Conformément aux instructions qui interdisaient toute approche des prototypes, Grammont risqua une manœuvre sur le bas-côté, mais précipita la TPV dans le fossé. Les deux individus le sommèrent d’ouvrir le capot et comme le rouleur résistait, il fut roué de coups à l’estomac, au bas-ventre et à la tête. Selon Le Soir, quand il reprit connaissance, les bandits, penchés, auscultaient le moteur. Puis, très vite, ils s’engouffrèrent dans la Traction Avant avec en tête – et qui sait imprimées sur des pellicules – les caractéristiques techniques du fameux moteur. Grammont, salement contusionné, parvint malgré tout à regagner La Ferté-Vidame.  L’alerte fut donnée. C’était un mois avant l’ouverture du Salon.

En une de l’Eclaireur de l’ouest, 7 septembre 1949.

Espionnage industriel ou mise en scène ?

La presse et les gendarmes se perdirent en conjectures. Le 7 septembre, Le Soir émettait une hypothèse : « Las d’attaquer les fourgons postaux, le gang des tractions[4] travaillait-il maintenant pour le compte d’une vaste organisation d’espionnage industriel », au service de la concurrence ou de la presse spécialisée ? Le groupe Citroën se récria, assurant que depuis l’homologation du véhicule par les mines le 24 juin, le secret n’en était plus un puisque des modèles avaient même été confiés à des concessionnaires[5]

L’Humanité, 7 septembre 1949. Publicité à l’ américaine… Le titre du quotidien communiste, indissociable du contexte du Guerre froide…

Avait-on voulu alors s’assurer que la marque aux chevrons n’avait pas procédé à d’ultimes modifications aux fins de créer la surprise au Salon ?  A moins que, persifla L’Humanité, jamais tendre avec l’Oncle Sam, ce ne soit « une forme un peu brutale, mais efficace de publicité à l’américaine » ? Bref un coup monté.

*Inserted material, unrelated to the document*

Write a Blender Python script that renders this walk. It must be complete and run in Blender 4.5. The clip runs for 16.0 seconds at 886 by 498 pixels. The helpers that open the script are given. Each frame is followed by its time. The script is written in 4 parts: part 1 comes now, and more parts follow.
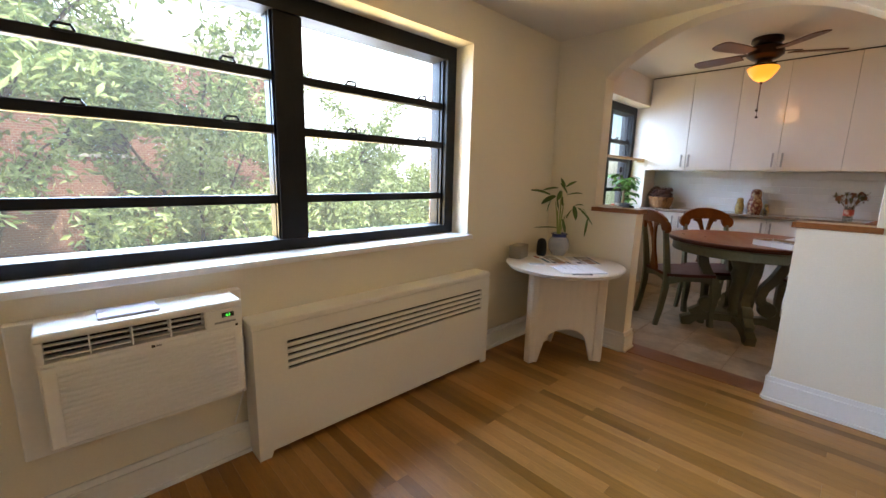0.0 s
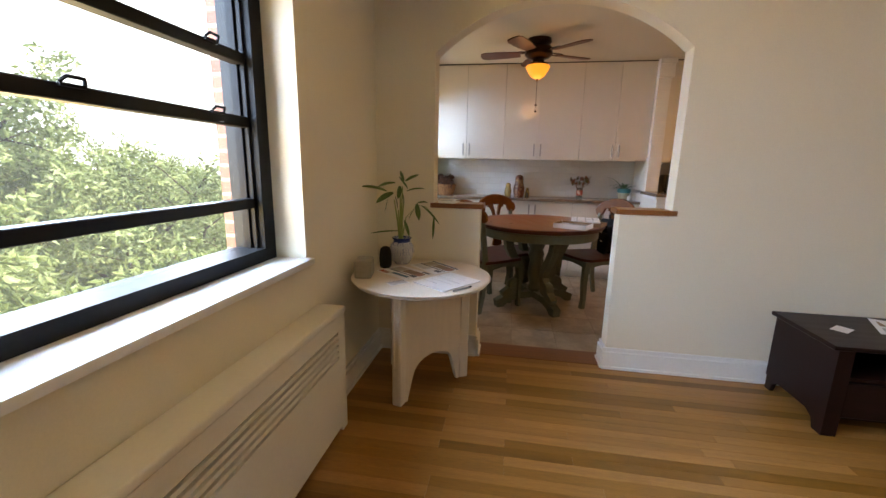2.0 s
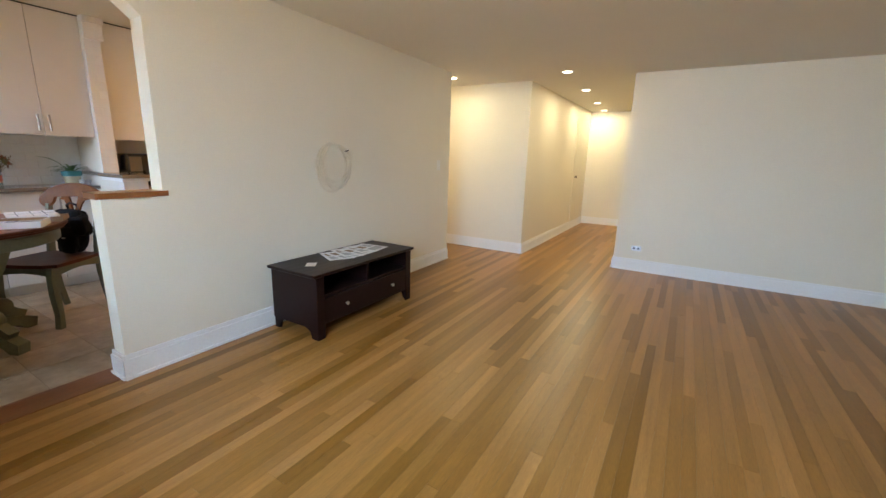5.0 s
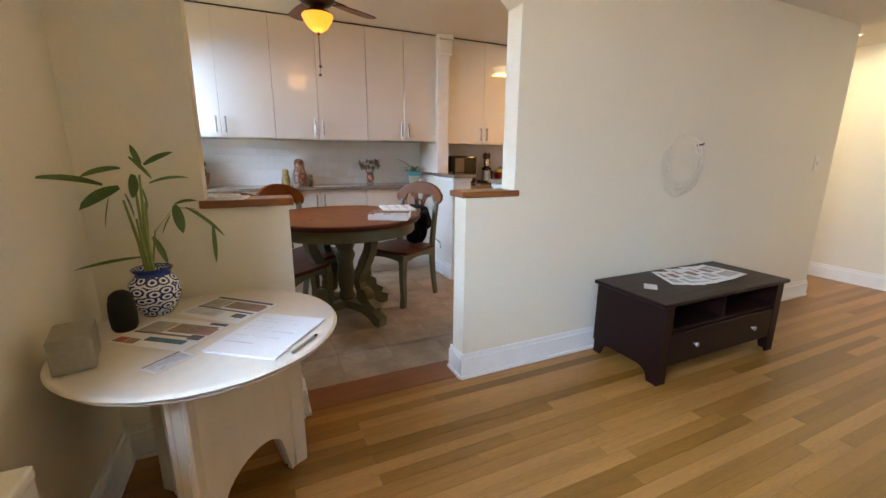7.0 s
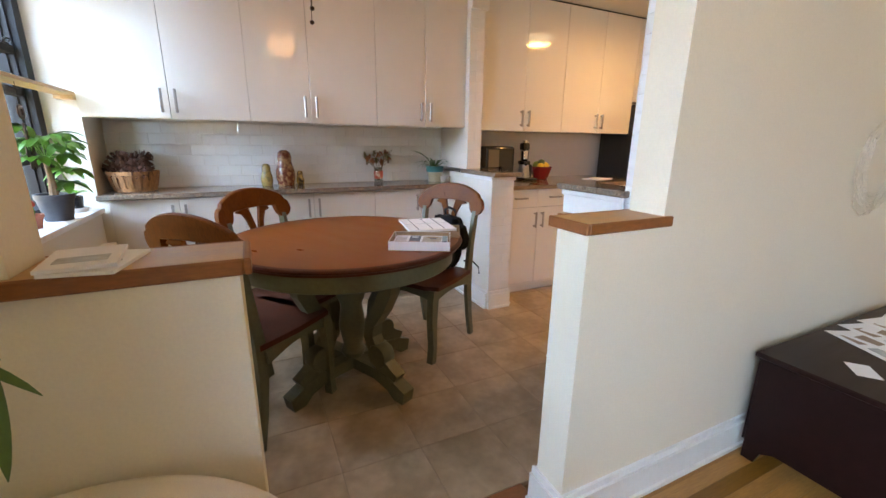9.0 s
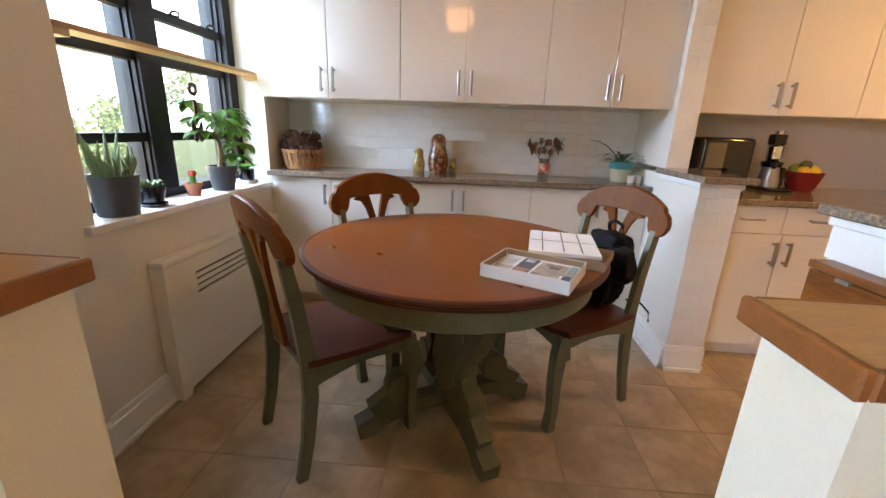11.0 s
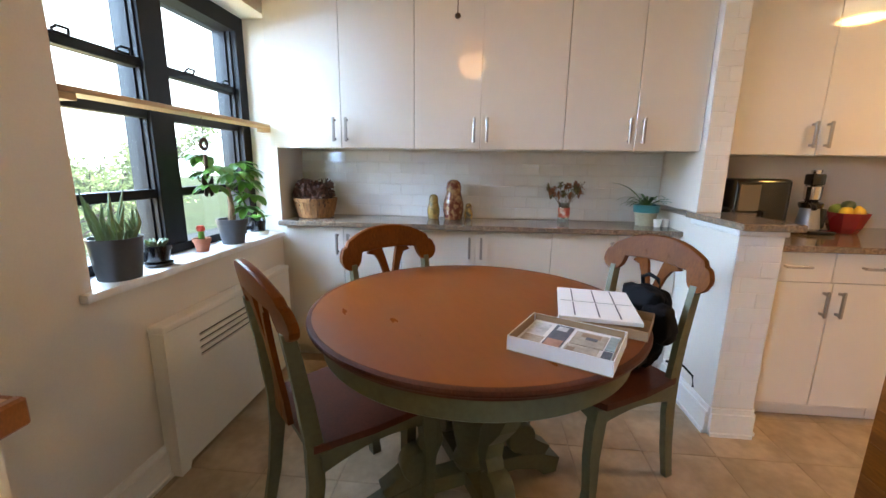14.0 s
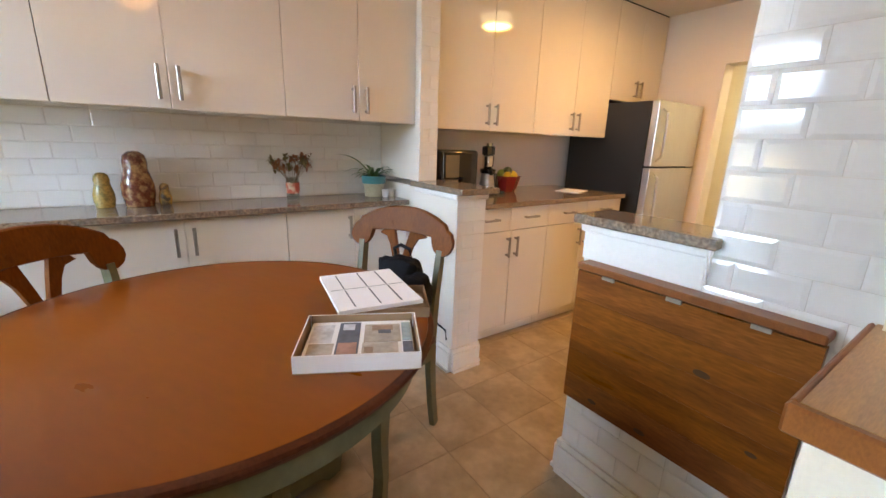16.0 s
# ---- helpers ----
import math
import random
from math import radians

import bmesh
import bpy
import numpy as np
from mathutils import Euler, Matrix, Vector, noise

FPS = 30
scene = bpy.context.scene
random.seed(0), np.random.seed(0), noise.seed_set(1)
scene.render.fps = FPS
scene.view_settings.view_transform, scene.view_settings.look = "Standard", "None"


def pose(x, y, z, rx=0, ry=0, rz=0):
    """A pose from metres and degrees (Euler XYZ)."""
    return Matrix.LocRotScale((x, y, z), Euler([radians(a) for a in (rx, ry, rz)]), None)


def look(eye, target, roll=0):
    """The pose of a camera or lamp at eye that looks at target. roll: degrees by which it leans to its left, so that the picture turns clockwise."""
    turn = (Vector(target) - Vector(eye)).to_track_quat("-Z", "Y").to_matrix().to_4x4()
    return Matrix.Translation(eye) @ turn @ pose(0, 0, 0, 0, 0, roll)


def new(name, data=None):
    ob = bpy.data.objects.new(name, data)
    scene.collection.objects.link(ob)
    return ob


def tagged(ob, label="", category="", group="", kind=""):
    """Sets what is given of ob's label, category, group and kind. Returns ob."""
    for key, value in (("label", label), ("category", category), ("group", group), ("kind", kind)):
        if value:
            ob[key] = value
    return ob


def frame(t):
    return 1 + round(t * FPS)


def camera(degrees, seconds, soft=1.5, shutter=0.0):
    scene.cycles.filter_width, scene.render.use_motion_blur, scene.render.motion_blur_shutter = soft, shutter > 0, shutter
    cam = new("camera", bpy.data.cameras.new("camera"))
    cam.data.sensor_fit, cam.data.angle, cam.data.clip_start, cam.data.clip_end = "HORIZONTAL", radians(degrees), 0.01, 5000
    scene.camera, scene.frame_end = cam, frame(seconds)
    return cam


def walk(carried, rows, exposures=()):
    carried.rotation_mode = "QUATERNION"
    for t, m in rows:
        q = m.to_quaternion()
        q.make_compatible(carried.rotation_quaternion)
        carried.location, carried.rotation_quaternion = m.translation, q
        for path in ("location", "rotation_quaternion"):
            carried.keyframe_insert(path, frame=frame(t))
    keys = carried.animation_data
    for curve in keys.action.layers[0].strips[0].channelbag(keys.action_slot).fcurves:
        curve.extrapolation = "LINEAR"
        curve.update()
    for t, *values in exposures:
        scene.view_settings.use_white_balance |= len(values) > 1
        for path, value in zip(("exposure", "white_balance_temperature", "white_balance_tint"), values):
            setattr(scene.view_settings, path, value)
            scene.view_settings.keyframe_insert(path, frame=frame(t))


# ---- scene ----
cam = camera(95.6, 16.0)
PATH = [
    (0, (0.149, 0.268, 1.228), (1.514, 1.685, 0.869), 1.4),
    (0.5, (0.204, 0.532, 1.246), (1.687, 1.817, 0.858), 1.3),
    (1, (0.223, 0.777, 1.264), (1.861, 1.852, 0.862), 1.0),
    (1.5, (0.312, 0.983, 1.276), (2.12, 1.729, 0.858), 1.0),
    (2, (0.461, 1.147, 1.269), (2.392, 1.47, 0.86), 1.1),
    (2.5, (0.526, 1.249, 1.267), (2.471, 1.052, 0.842), 1.5),
    (3, (0.498, 1.311, 1.253), (2.288, 0.534, 0.813), 1.8),
    (3.5, (0.471, 1.319, 1.233), (1.938, 0.027, 0.812), 1.7),
    (3.7, (0.45, 1.308, 1.233), (1.76, -0.146, 0.819), 1.8),
    (4.75, (0.478, 1.345, 1.248), (1.44, -0.351, 0.815), 1.6),
    (5.8, (0.529, 1.379, 1.257), (1.935, 0.038, 0.782), 1.4),
    (6, (0.626, 1.396, 1.245), (2.161, 0.203, 0.776), 1.2),
    (6.5, (0.913, 1.419, 1.223), (2.638, 0.514, 0.769), 0.7),
    (7, (1.214, 1.448, 1.203), (2.986, 0.637, 0.754), 0.4),
    (7.5, (1.512, 1.479, 1.205), (3.271, 0.636, 0.765), 0.4),
    (8, (1.741, 1.465, 1.212), (3.478, 0.58, 0.766), 0.2),
    (8.2, (1.857, 1.445, 1.238), (3.58, 0.544, 0.768), 0.4),
    (10.3, (2.573, 0.98, 1.218), (4.456, 0.627, 0.644), 1.8),
    (10.5, (2.608, 0.933, 1.218), (4.51, 0.713, 0.64), 1.8),
    (11, (2.699, 0.844, 1.202), (4.612, 0.959, 0.63), 2.1),
    (11.5, (2.785, 0.769, 1.199), (4.675, 1.178, 0.689), 2.4),
    (12, (2.781, 0.677, 1.272), (4.647, 1.292, 0.9), 2.4),
    (12.5, (2.758, 0.608, 1.369), (4.617, 1.31, 1.144), 2.5),
    (13, (2.76, 0.64, 1.397), (4.638, 1.304, 1.22), 2.2),
    (13.5, (2.797, 0.77, 1.342), (4.719, 1.255, 1.076), 1.4),
    (14, (2.836, 0.875, 1.259), (4.785, 1.064, 0.852), 0.8),
    (14.5, (2.916, 0.932, 1.22), (4.839, 0.747, 0.704), 0.9),
    (15, (2.989, 0.936, 1.213), (4.832, 0.379, 0.67), 1.2),
    (15.5, (3.037, 0.941, 1.213), (4.751, 0.062, 0.676), 1.7),
    (16, (3.072, 0.972, 1.251), (4.654, -0.141, 0.742), 1.9),
]
EXPOSURES = [(0.0, 0.76, 6500, 14), (1.5, 0.48, 6900, 16), (2.5, 0.78, 7000, 13), (3.5, 0.94, 6600, 8), (6.0, 0.98, 6400, 9), (8.0, 1.08, 6400, 11), (10.5, 1.08, 6900, 11), (11.5, 1.22, 6800, 11), (13.0, 1.16, 6000, 6), (14.0, 1.16, 6200, 7), (16.0, 1.2, 7050, 10)]
walk(cam, [(t, look(eye, target, roll)) for t, eye, target, roll in PATH], exposures=EXPOSURES)
LIV_H, KIT_H = 2.235, 2.35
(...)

Cette attaque que d’aucuns qualifiaient de « fait divers le plus incroyable de l’année » ne fut, à notre connaissance, jamais élucidée.

La 2 chevaux de 1949 : incroyable succès d’une voiture…rudimentaire

La 2 chevaux de 1949 fut vendue 230 000 francs. C’était alors un modèle unique, rudimentaire : une seule couleur disponible (le gris), pas de serrure de portes (mais un dispositif d’antivol copié sur celui des bicyclettes…), le niveau de carburant ne pouvait être vérifié qu’avec une jauge à immersion et il n’y avait qu’un feu d’arrêt. Des modèles aujourd’hui « collector ». 

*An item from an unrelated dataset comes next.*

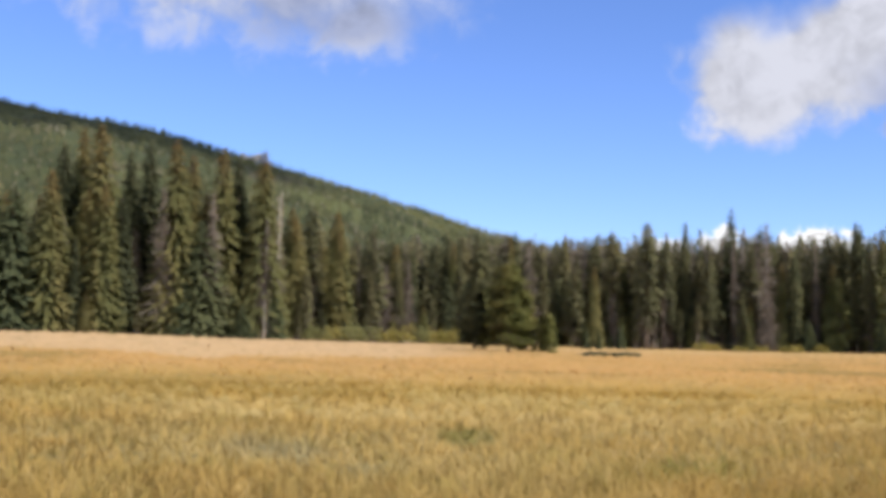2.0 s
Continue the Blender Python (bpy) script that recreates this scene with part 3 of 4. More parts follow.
def spire(f):
    """Broad below, drawn out into a long thin top."""
    return float(np.interp(f, (0, 0.25, 0.5, 0.68, 0.85, 1), (0.95, 0.9, 0.66, 0.44, 0.29, 0.04)))


def bare_twigs(g, height, lo, hi, length, count, mat_w=0.035):
    """Dead branches: thin crooked slivers that hang a little."""
    out = []
    for _ in range(count):
        z = height * g.uniform(lo, hi)
        a = g.uniform(0, 6.28)
        L = length * g.uniform(0.45, 1.0) * (1.12 - z / height) ** 0.8 * (1 + 0.3 * math.sin(z * 0.9 + 2 * a + length * 3) + 0.2 * math.sin(z * 2.1 - a))
        ca, sa = math.cos(a), math.sin(a)
        p0, p2 = np.array([0, 0, z]), np.array([ca * L, sa * L, z - L * g.uniform(0.0, 0.6)])
        p1 = (p0 + p2) / 2 + np.array([g.uniform(-.1, .1), g.uniform(-.1, .1), L * 0.1])
        w = mat_w * g.uniform(0.7, 1.4)
        b = g.uniform(0, 3.14)
        o = np.array([-sa * math.cos(b), ca * math.cos(b), math.sin(b)]) * w
        v = np.array([p0 + o, p0 - o, p1 + o * .8, p1 - o * .8, p2])
        t = np.array([(0, 1, 2), (1, 3, 2), (2, 3, 4)])
        out.append((v, t))
    return join(out)


def trunk_shape(g, height, r, top=0.02, lean=0.12):
    n = 9
    bend = g.uniform(-lean, lean, 2)
    pts = [(bend[0] * (k / n) ** 2, bend[1] * (k / n) ** 2, height * k / n - (0.3 if k == 0 else 0)) for k in range(n + 1)]
    rad = [r * (1.25 if k == 0 else 1) * (1 - k / n) ** 0.85 + top for k in range(n + 1)]
    return tube(pts, rad)


def variants(kind, seed):
    """The parts of one tree of that kind: its height and a list of (part, mesh)."""
    g = np.random.default_rng(seed)
    nm = "tree_%s_%d" % (kind, seed)
    if kind in "SDBTN":
        H, mat, base, rad, droop, dens, ragged, prof, gaps = {
            "S": (22, M_SPRUCE, 0.04, 2.7, 0.62, 18, 0.30, tapering(0.62), 0.0),
            "D": (22, M_FIR, 0.03, 2.5, 0.55, 18, 0.36, tapering(0.64), 0.0),
            "B": (13, M_BLUE, 0.01, 2.7, 0.50, 18, 0.24, tapering(0.75), 0.0),
            "T": (23, M_SPIRE, 0.03, 2.7, 0.50, 15, 0.45, spire, 0.06),
            "N": (19, M_FIR, 0.05, 2.1, 0.40, 12, 0.5, pine_like(g), 0.0)}[kind]
        crown = sprays(g, H, base, rad * g.uniform(0.9, 1.1), droop, dens, ragged, prof, gaps, fan=FINE_FAN if kind in "SB" else FAN)
        parts = [("trunk", mesh_of(nm, *trunk_shape(g, H, 0.26), M_BARK)), ("crown", leafy(nm, *crown, mat))]
        if kind == "S":
            parts.append(("deadwood", mesh_of(nm, *bare_twigs(g, H, 0.03, 0.5, 2.5, 120, 0.05), M_LICHEN)))
        return H, parts
    if kind in "LP":
        H = 19
        crown = sprays(g, H, g.uniform(0.12, 0.48) if kind == "L" else 0.06, 2.0 if kind == "L" else 2.7, 0.25, 10, 0.6, pine_like(g) if kind == "L" else tapering(0.55), 0.0, 2.2)
        return H, [("trunk", mesh_of(nm, *trunk_shape(g, H, 0.21), M_BARK)), ("crown", leafy(nm, *crown, M_PINE if kind == "L" else M_PALE)),
                   ("deadwood", mesh_of(nm, *bare_twigs(g, H, 0.04, 0.7, 2.1, 260, 0.055), M_LICHEN))]
    if kind == "W":
        H = 18
        return H, [("trunk", mesh_of(nm, *trunk_shape(g, H, 0.22, 0.04, 0.4), M_SNAG)), ("deadwood", mesh_of(nm, *bare_twigs(g, H, 0.05, 0.95, 2.0, 380, 0.06), M_BONE))]
    H = 18   # dead
    return H, [("trunk", mesh_of(nm, *trunk_shape(g, H, 0.13, 0.025, 0.3), M_DEAD)), ("deadwood", mesh_of(nm, *bare_twigs(g, H, 0.04, 0.97, 2.3, 760, 0.055), M_LICHEN))]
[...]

Son succès fut phénoménal. La production bondit de neuf-cents véhicules en 1949 à quinze mille en 1951[6]. Avec un peu plus de 5,1 millions d’exemplaires, le « TPV » Citroën fait partie des dix voitures françaises les plus vendues de l’histoire.

Notes

[1] En réalité, c’est même avant-guerre, dès 1936, que naît le projet TPV (Toute Petite Voiture) chez Citroën. Objectif : faire de l’automobile un produit courant, utile au travail du monde agricole et accessible aux classes populaires, à une époque où elle est encore considérée comme un objet de luxe.

[2] Notamment du stand Renault qui exposait la nouvelle version de la 4 chevaux présentée la première fois au Salon de l’Automobile de 1946.

[3] En ces temps de restriction d’essence, Citroën mettait en avant sa faible consommation, moins de cinq litres au cent kilomètre.

[4] Le gang des Traction Avant est une bande de malfaiteurs des années d’après-guerre spécialisée dans les attaques à main armée. Dirigée par Pierre Loutrel, dit Pierrot le Fou, elle commit ses méfaits de 1946 à 1947. Le dernier membre est arrêté en mai 1949.

[5] https://2cv-legende.com/2cv-series-speciales/2cv-a. Site indispensable sur la 2 chevaux.

[6] Au tout début, la production était loin de suivre la demande. Plusieurs années étaient nécessaires pour avoir un véhicule neuf.